— Start of Given data —

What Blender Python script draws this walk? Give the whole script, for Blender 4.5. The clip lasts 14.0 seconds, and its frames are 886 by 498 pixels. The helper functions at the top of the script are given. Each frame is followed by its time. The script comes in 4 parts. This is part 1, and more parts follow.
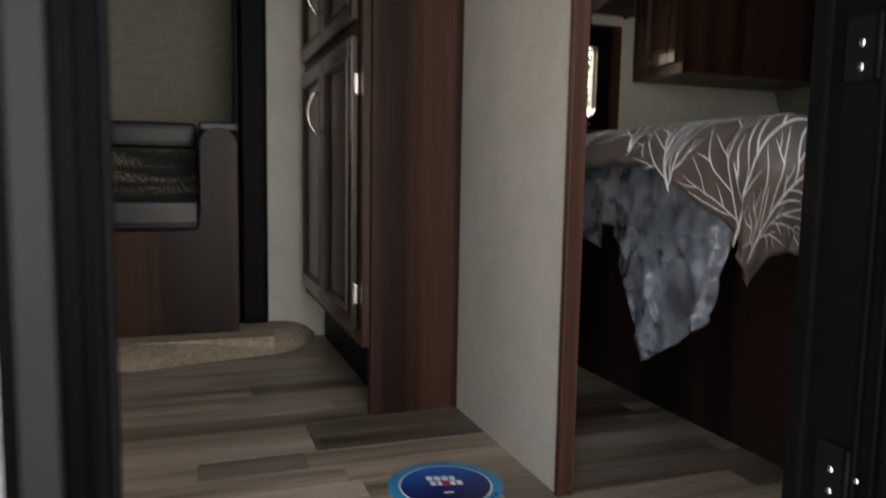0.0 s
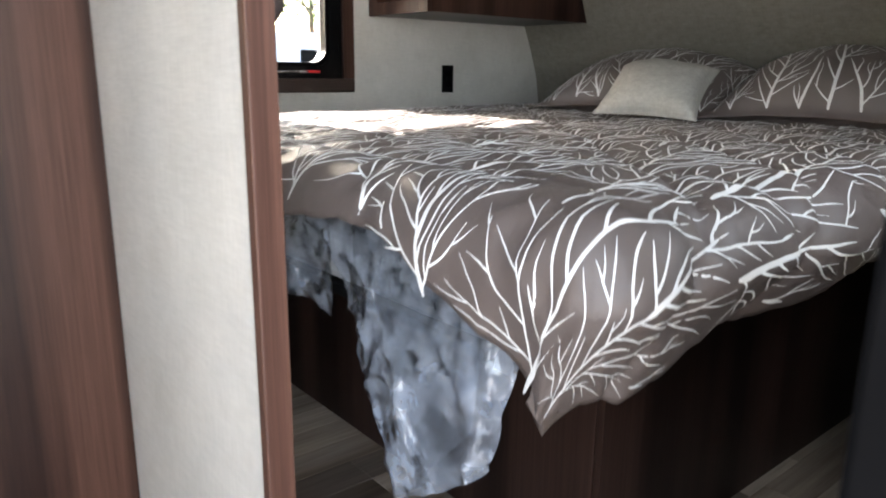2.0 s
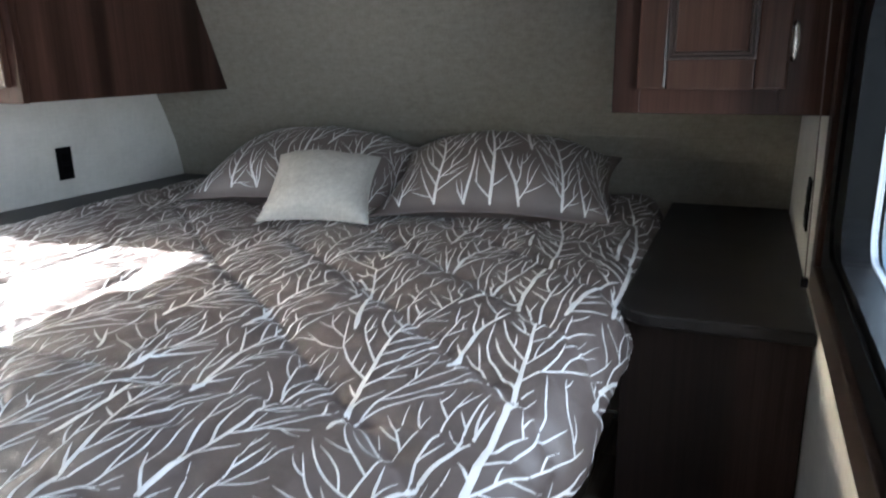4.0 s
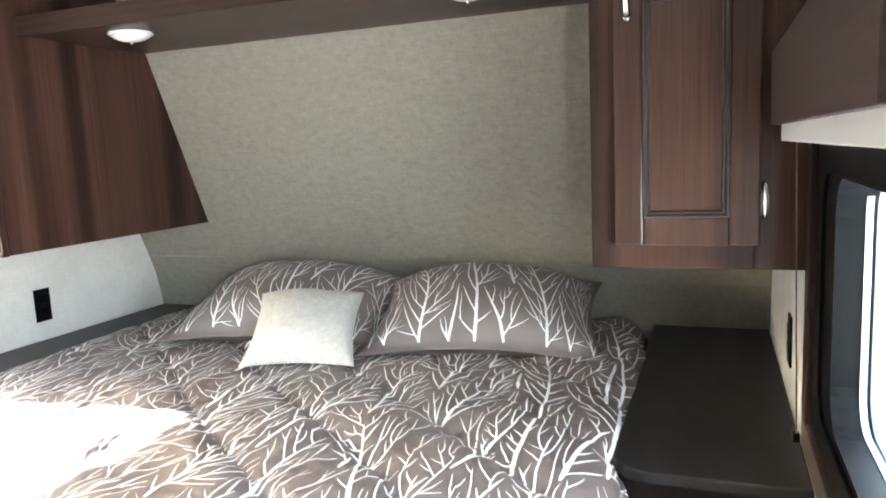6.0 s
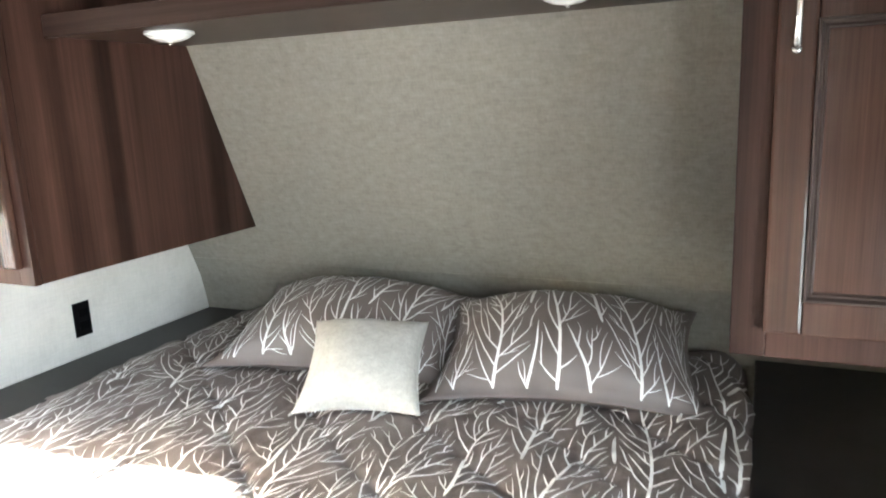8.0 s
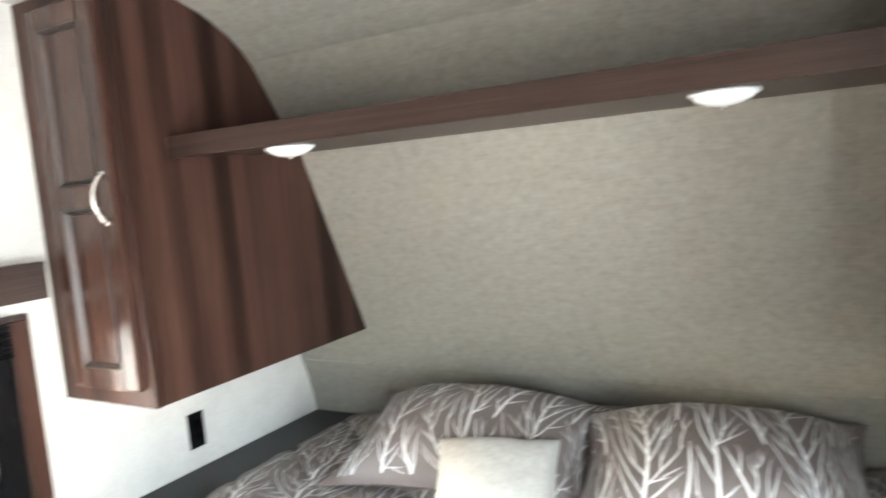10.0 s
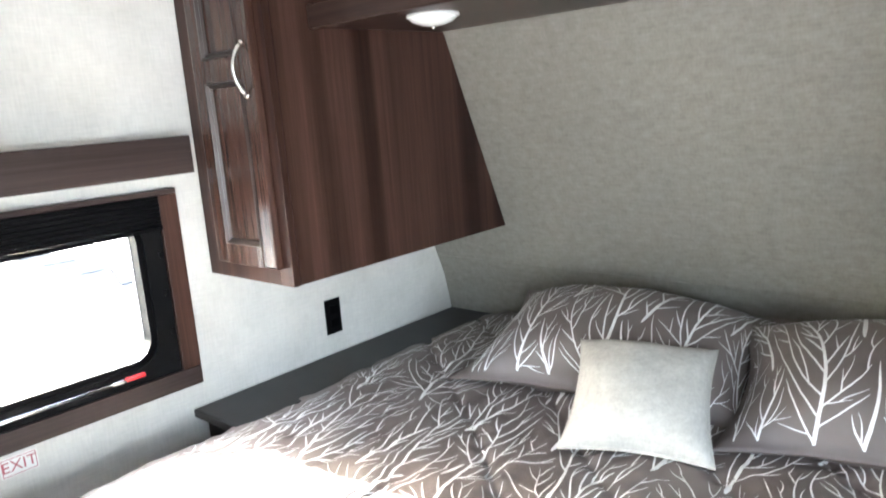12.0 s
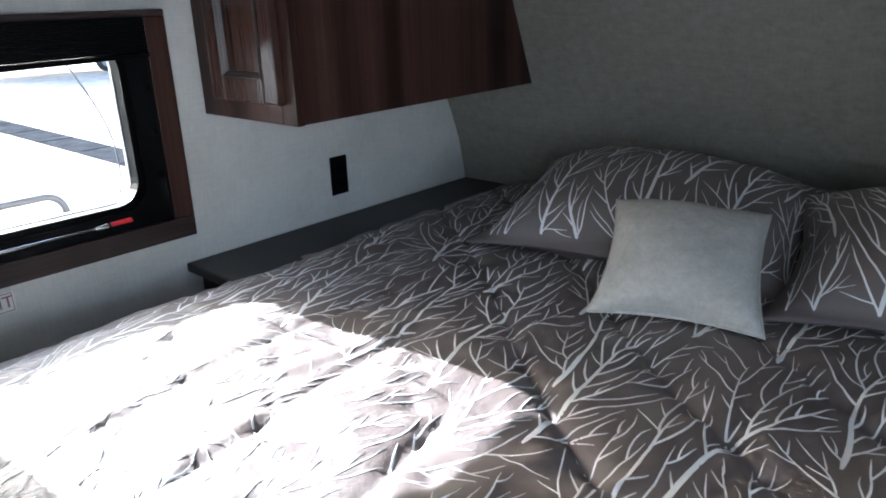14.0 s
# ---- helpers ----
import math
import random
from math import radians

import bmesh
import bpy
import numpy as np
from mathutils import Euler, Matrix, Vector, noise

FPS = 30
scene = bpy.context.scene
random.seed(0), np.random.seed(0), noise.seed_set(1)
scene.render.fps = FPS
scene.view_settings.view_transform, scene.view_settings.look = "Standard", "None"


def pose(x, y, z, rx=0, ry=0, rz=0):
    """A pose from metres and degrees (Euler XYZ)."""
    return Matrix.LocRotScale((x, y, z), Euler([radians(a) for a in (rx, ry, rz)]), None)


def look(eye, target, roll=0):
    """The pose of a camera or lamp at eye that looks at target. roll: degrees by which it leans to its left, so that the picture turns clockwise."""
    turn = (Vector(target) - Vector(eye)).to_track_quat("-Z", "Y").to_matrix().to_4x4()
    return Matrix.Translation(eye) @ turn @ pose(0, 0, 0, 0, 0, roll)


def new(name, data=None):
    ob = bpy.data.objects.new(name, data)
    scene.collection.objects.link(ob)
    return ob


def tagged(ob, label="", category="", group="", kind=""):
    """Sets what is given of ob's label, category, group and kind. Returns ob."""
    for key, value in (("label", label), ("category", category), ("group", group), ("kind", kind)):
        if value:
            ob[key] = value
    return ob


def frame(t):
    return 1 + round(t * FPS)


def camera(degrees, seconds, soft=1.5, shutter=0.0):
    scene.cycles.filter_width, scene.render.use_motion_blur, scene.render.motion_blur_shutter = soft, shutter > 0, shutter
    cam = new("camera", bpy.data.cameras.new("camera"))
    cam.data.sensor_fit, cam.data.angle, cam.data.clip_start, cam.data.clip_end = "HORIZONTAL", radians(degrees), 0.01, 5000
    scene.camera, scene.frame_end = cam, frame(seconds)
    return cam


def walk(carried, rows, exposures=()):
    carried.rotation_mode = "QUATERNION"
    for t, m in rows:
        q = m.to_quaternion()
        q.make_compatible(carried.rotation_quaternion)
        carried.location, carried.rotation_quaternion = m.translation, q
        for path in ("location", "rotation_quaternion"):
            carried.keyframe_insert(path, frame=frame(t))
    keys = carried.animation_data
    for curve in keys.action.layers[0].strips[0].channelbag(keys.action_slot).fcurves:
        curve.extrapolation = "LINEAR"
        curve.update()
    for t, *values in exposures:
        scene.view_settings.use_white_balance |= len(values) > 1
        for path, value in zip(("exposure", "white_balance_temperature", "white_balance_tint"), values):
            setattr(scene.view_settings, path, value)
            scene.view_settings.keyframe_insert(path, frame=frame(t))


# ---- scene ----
cam = camera(63.6, 14.0, soft=1.8, shutter=0.5)
PATH = [
    (0, (0.171, 0.002, 0.672), (0.845, 1.874, 0.465), 1.0),
    (0.5, (0.274, 0.136, 0.647), (1.043, 1.951, 0.311), 0.8),
    (1, (0.37, 0.269, 0.759), (1.272, 2.015, 0.384), 0.9),
    (1.5, (0.464, 0.389, 0.815), (1.583, 1.995, 0.403), -0.0),
    (2, (0.556, 0.53, 0.926), (1.792, 2.025, 0.439), 0.7),
    (2.5, (0.623, 0.606, 0.998), (1.876, 2.036, 0.378), -0.5),
    (3, (0.676, 0.694, 1.052), (2.04, 2.053, 0.511), 0.3),
    (3.5, (0.741, 0.746, 1.16), (2.331, 1.829, 0.614), -0.4),
    (4, (0.771, 0.75, 1.226), (2.55, 1.502, 0.706), -0.9),
    (6.5, (0.804, 0.784, 1.366), (2.65, 1.505, 1.103), -2.7),
    (7, (0.846, 0.845, 1.369), (2.679, 1.59, 1.078), -2.0),
    (7.5, (0.944, 0.909, 1.441), (2.727, 1.715, 1.03), -2.2),
    (9.8, (1.08, 1.075, 1.614), (2.857, 1.972, 1.413), -4.7),
    (10, (1.081, 1.102, 1.612), (2.795, 2.113, 1.409), -5.0),
    (10.5, (1.091, 1.153, 1.602), (2.698, 2.319, 1.358), -4.4),
    (11, (1.108, 1.17, 1.588), (2.622, 2.445, 1.303), -4.6),
    (11.5, (1.127, 1.186, 1.568), (2.606, 2.492, 1.243), -4.4),
    (12, (1.166, 1.196, 1.522), (2.625, 2.505, 1.121), -4.3),
    (12.5, (1.211, 1.221, 1.476), (2.619, 2.552, 0.981), -4.5),
    (13, (1.242, 1.239, 1.426), (2.61, 2.571, 0.832), -4.1),
    (13.5, (1.249, 1.264, 1.379), (2.6, 2.583, 0.719), -3.3),
    (14, (1.242, 1.33, 1.368), (2.634, 2.602, 0.701), -2.0),
]
EXPOSE = [(0, 1.5, 7300, 13), (0.3, 2.95, 7300, 13), (1.5, 3.38, 6800, 13), (2.0, 3.32, 6500, 12), (3.0, 3.0, 5850, 11), (3.5, 3.15, 5750, 11), (4.2, 3.85, 5800, 10), (6.3, 5.2, 6250, 9), (7.7, 5.12, 6250, 9), (10, 5.5, 6250, 9), (11.5, 5.25, 6100, 9), (12.5, 4.75, 5750, 10), (13.0, 4.18, 5600, 10), (14, 3.1, 5400, 10)]
walk(cam, [(t, look(eye, target, roll)) for t, eye, target, roll in PATH], EXPOSE)

# ---- world, sun ----
SUN_TO = Vector((0.08, -1.0, -0.45)).normalized()
world = bpy.data.worlds.new("world")
scene.world = world
world.use_nodes = True
wn = world.node_tree.nodes
sky = wn.new("ShaderNodeTexSky")
sky.sky_type, sky.sun_disc = "NISHITA", False
sky.dust_density = 4.0
sky.sun_elevation = math.asin(-SUN_TO.z)
sky.sun_rotation = math.atan2(-SUN_TO.x, -SUN_TO.y)
world.node_tree.links.new(sky.outputs[0], wn["Background"].inputs[0])
wn["Background"].inputs[1].default_value = 0.15
sun = new("sun", bpy.data.lights.new("sun", "SUN"))
sun.data.energy, sun.data.angle, sun.data.color = 4.8, radians(0.5), (1.0, 0.95, 0.88)
sun.matrix_world = look((0, 12, 6), Vector((0, 12, 6)) + SUN_TO)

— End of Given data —

* _Task goal_
The lines above from the one containing "# ---- helpers" through the one containing "pose from metres" are to be set down exactly, and no others.

* _Solution to the exercise_
# ---- helpers ----
import math
import random
from math import radians

import bmesh
import bpy
import numpy as np
from mathutils import Euler, Matrix, Vector, noise

FPS = 30
scene = bpy.context.scene
random.seed(0), np.random.seed(0), noise.seed_set(1)
scene.render.fps = FPS
scene.view_settings.view_transform, scene.view_settings.look = "Standard", "None"


def pose(x, y, z, rx=0, ry=0, rz=0):
    """A pose from metres and degrees (Euler XYZ)."""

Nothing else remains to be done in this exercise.